Modi government needs to prevent economic conflict

Source:Global Times Published: 2020/6/30 20:40:05

File photo

In an apparent move to boycott Chinese products and services, the Indian government on Monday imposed a ban on 59 Chinese mobile applications including TikTok, WeChat, UC Browser and CamScanner.

While offering a lackluster explanation for the nonsensical move, the Indian government has actually made its "political crackdown" on Chinese companies open and blatant. 

According to India's Ministry of Electronics and Information Technology, the Chinese apps have been blocked from the local market for "engaging in activities which are prejudicial to [the] sovereignty and integrity of India." 

If India's sovereignty can be damaged by a handful of apps, just how vulnerable is it? 

It is undeniable that the app ban will hurt the commercial interests of relevant Chinese companies, but, when looking at the bigger picture, it is clear that India is in no position to cause harm to China's juggernaut economy. 
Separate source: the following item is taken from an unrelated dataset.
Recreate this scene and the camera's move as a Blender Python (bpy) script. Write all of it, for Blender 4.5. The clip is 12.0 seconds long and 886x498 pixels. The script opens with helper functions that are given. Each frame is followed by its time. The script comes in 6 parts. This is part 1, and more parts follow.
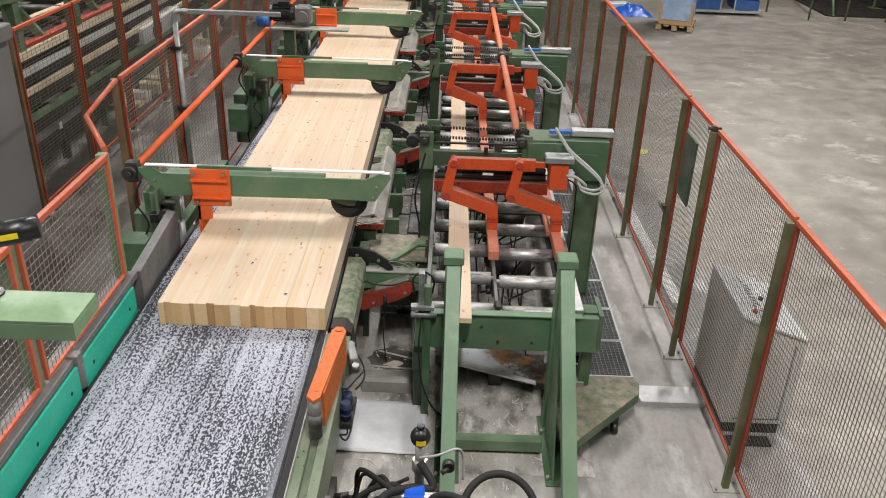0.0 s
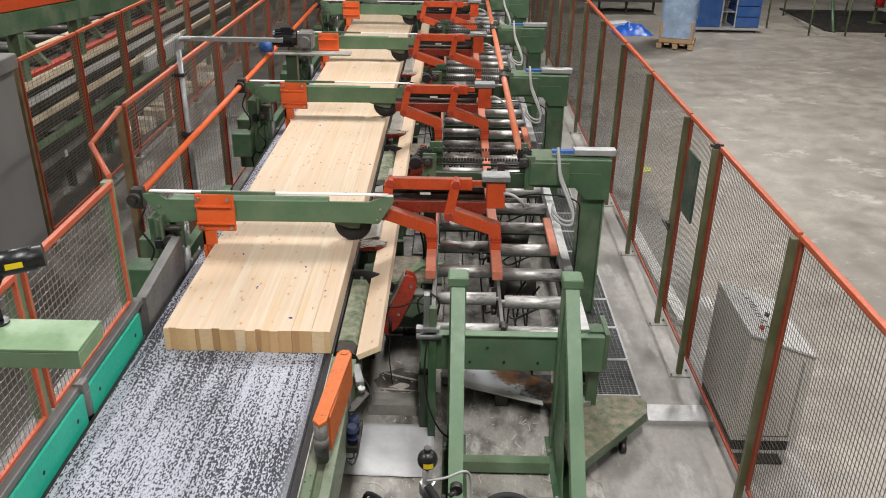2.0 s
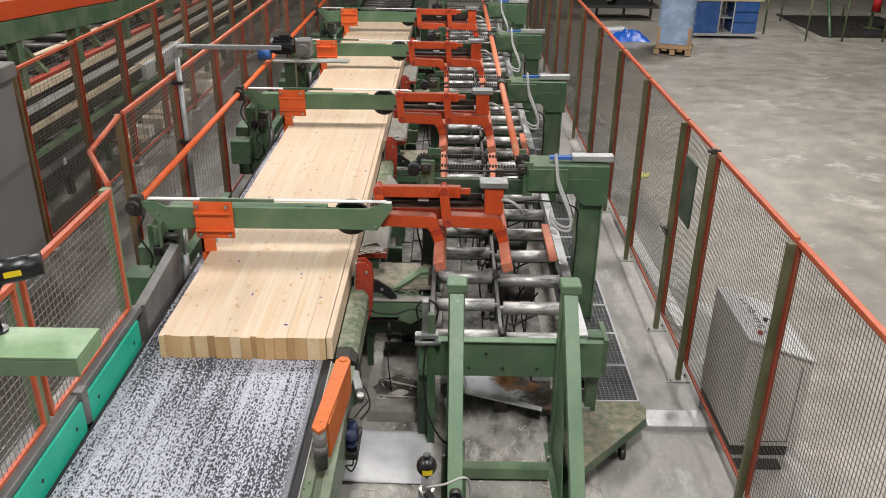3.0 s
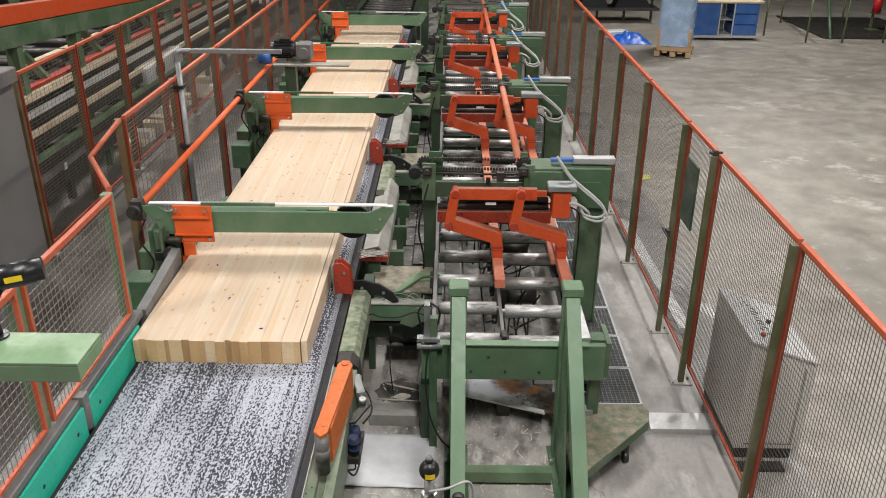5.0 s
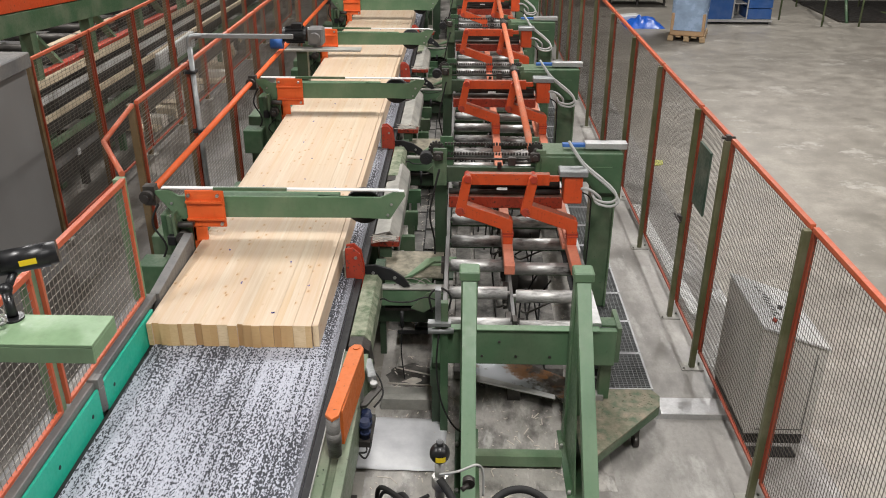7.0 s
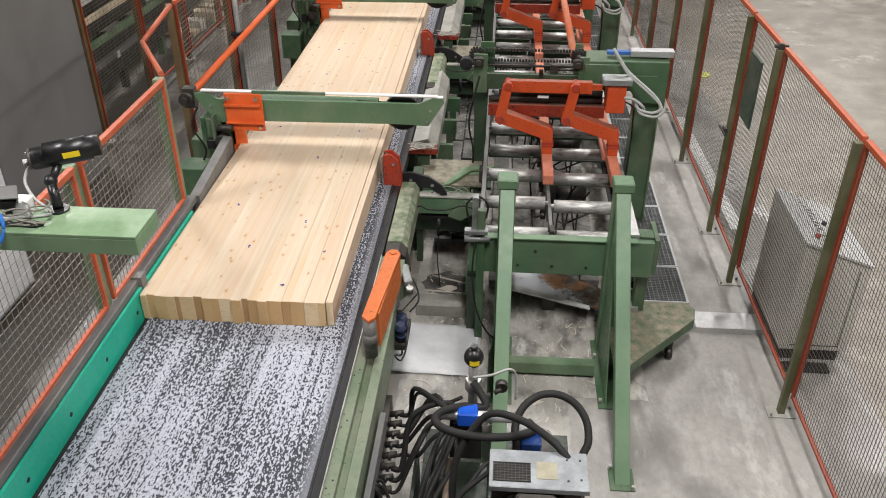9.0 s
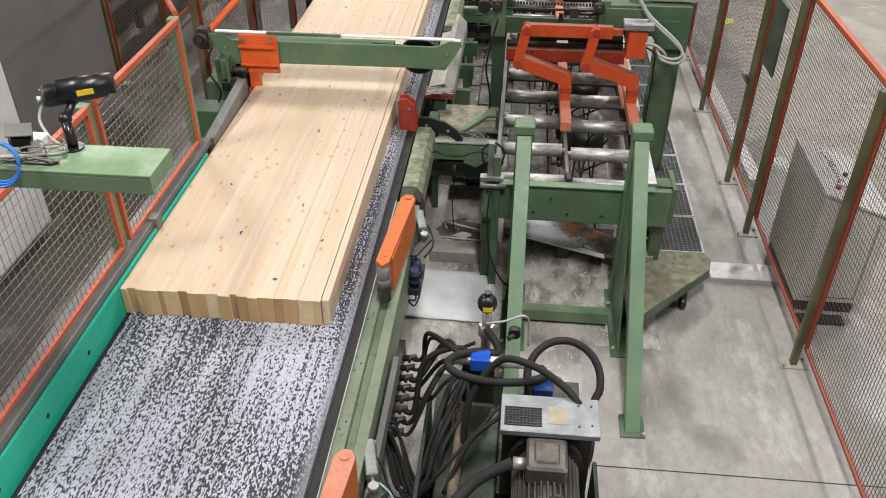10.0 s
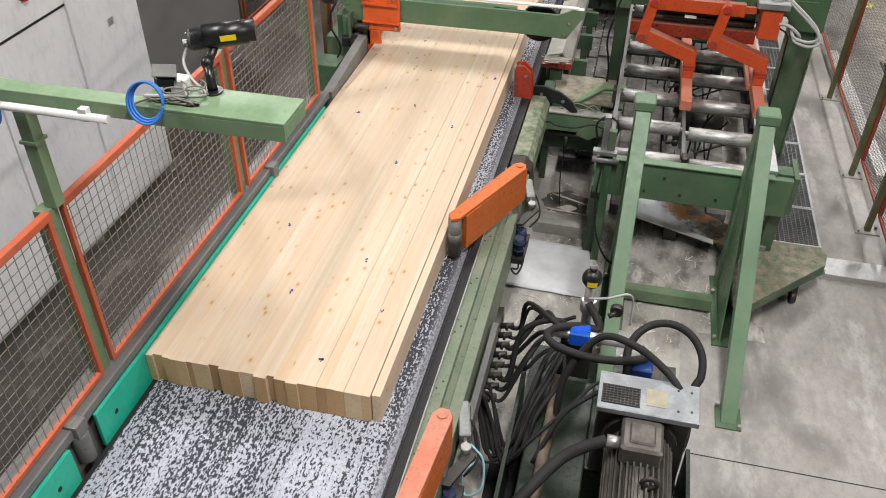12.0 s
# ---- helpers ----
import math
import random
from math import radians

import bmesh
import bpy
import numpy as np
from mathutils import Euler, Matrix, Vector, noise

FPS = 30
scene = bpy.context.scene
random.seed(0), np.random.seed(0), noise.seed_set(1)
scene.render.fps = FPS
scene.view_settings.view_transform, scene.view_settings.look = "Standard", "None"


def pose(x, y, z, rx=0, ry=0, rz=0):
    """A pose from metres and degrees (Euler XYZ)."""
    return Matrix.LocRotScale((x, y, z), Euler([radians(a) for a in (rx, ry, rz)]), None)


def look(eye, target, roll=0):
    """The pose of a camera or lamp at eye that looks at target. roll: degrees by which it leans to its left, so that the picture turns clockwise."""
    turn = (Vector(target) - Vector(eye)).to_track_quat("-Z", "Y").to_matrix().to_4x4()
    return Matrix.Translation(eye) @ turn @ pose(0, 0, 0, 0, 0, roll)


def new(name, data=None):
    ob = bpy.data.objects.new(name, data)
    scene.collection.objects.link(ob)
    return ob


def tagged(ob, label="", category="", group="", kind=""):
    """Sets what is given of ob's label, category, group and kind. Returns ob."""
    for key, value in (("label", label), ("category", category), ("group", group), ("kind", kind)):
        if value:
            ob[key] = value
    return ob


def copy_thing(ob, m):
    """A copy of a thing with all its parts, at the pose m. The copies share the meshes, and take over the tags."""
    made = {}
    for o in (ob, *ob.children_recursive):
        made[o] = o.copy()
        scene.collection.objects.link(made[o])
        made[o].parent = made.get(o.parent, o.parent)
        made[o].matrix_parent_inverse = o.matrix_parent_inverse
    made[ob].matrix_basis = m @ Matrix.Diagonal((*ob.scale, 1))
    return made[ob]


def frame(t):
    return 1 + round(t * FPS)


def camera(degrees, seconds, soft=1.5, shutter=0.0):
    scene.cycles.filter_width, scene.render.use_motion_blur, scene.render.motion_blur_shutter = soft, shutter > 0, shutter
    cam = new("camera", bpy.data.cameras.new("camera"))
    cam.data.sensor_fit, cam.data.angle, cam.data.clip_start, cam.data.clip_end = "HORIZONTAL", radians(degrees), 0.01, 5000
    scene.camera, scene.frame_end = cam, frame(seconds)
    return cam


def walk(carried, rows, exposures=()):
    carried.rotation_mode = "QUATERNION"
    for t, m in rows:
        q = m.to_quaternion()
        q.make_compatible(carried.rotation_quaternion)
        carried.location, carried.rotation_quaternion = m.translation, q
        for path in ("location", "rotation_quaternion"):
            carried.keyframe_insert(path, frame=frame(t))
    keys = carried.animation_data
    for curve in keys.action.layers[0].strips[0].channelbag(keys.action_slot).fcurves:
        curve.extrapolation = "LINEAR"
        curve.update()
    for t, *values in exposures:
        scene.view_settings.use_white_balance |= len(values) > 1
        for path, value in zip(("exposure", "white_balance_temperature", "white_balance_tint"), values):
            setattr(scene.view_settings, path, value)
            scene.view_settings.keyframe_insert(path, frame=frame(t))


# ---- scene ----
cam = camera(56.52, 12.0, soft=1.0)


def view(x, y, z, yaw, pitch, roll):
    a, b = radians(yaw), radians(pitch)
    return look((x, y, z), (x - math.sin(a) * math.cos(b), y + math.cos(a) * math.cos(b), z + math.sin(b)), roll)


PATH = [
    (0.0, view(0.000, 0.000, 3.897, -0.08, -27.02, 2.08)),
    (0.5, view(0.006, -0.001, 3.901, 0.15, -26.71, 1.67)),
    (1.0, view(0.008, 0.000, 3.904, 0.32, -26.31, 1.31)),
    (1.5, view(0.010, 0.001, 3.902, 0.42, -25.91, 1.08)),
    (2.0, view(0.008, -0.001, 3.902, 0.38, -25.59, 0.94)),
    (2.5, view(0.010, -0.003, 3.904, 0.35, -25.35, 0.83)),
    (3.0, view(0.012, -0.008, 3.906, 0.31, -25.15, 0.74)),
    (5.0, view(0.008, 0.003, 3.901, 0.39, -24.93, 0.46)),
    (5.5, view(0.009, 0.002, 3.903, 0.51, -25.00, 0.41)),
    (6.0, view(0.012, -0.001, 3.900, 0.66, -25.09, 0.31)),
    (6.5, view(0.015, -0.004, 3.902, 0.89, -25.33, 0.21)),
    (8.5, view(0.009, -0.017, 3.862, 3.38, -29.88, 0.08)),
    (9.0, view(0.006, -0.016, 3.850, 4.15, -31.87, 0.03)),
    (9.5, view(0.005, -0.014, 3.840, 4.72, -33.87, 0.08)),
    (10.0, view(0.001, -0.009, 3.828, 5.31, -35.47, 0.22)),
    (10.5, view(-0.007, -0.009, 3.823, 6.19, -36.61, 0.39)),
    (11.0, view(-0.025, -0.015, 3.823, 7.70, -37.24, 0.50)),
    (11.5, view(-0.064, -0.025, 3.821, 10.06, -37.59, 0.65)),
    (12.0, view(-0.090, -0.031, 3.821, 13.10, -37.73, 0.58)),
]
walk(cam, PATH)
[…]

Some anti-China groups and radical individuals in India have been calling for a boycott of Chinese products after the recent deadly border clash. Yet it was not long before Indians realized that turning nationalist rhetoric into action is more difficult, as there are no available and affordable alternatives to Chinese-made products such as smartphones, chemicals, automotive components and many other items.

After the border brawl, China has been calling for calmness and earnest efforts from the Indian government to protect bilateral economic and trade ties, because the ties benefit both parties. But now it seems that not only has the Modi government failed to rein in the rising nationalism among Indians, it has also yielded to domestic pressure and even encouraged such a boycott to escalate. 

India's attempt to extend the China boycott to the internet services sector is sending a very negative signal as the country's boycott-China provocations will further worsen bilateral relations to trigger an economic conflict.

Over the years, China-India border brawls have occasionally occurred, but it would be uncommon for the two countries to engage in an economic war. Even during the Doklam standoff in 2017, India's economic losses were limited as bilateral trade ties recovered quickly following the crisis. 

But that doesn't mean the Indian side should underestimate the consequences of an economic war with China. And China's restraint is not a reason for India to recklessly crack down on Chinese businesses.

The impact of the recent border clash is not something the two countries have seen before. What the Indian government and people have done has dealt a severe blow to the confidence of Chinese investors and traders, and the Indian economy could remain subdued for a protracted time under the devastating shocks from the coronavirus outbreak.

Under such circumstances, if the Indian government continues to pamper the country's nationalist sentiment, it may suffer more economic losses than it did during the Doklam crisis. We sincerely hope the Indian government will wake up to the reality of the situation and help prevent the current crisis from deteriorating to a firestorm.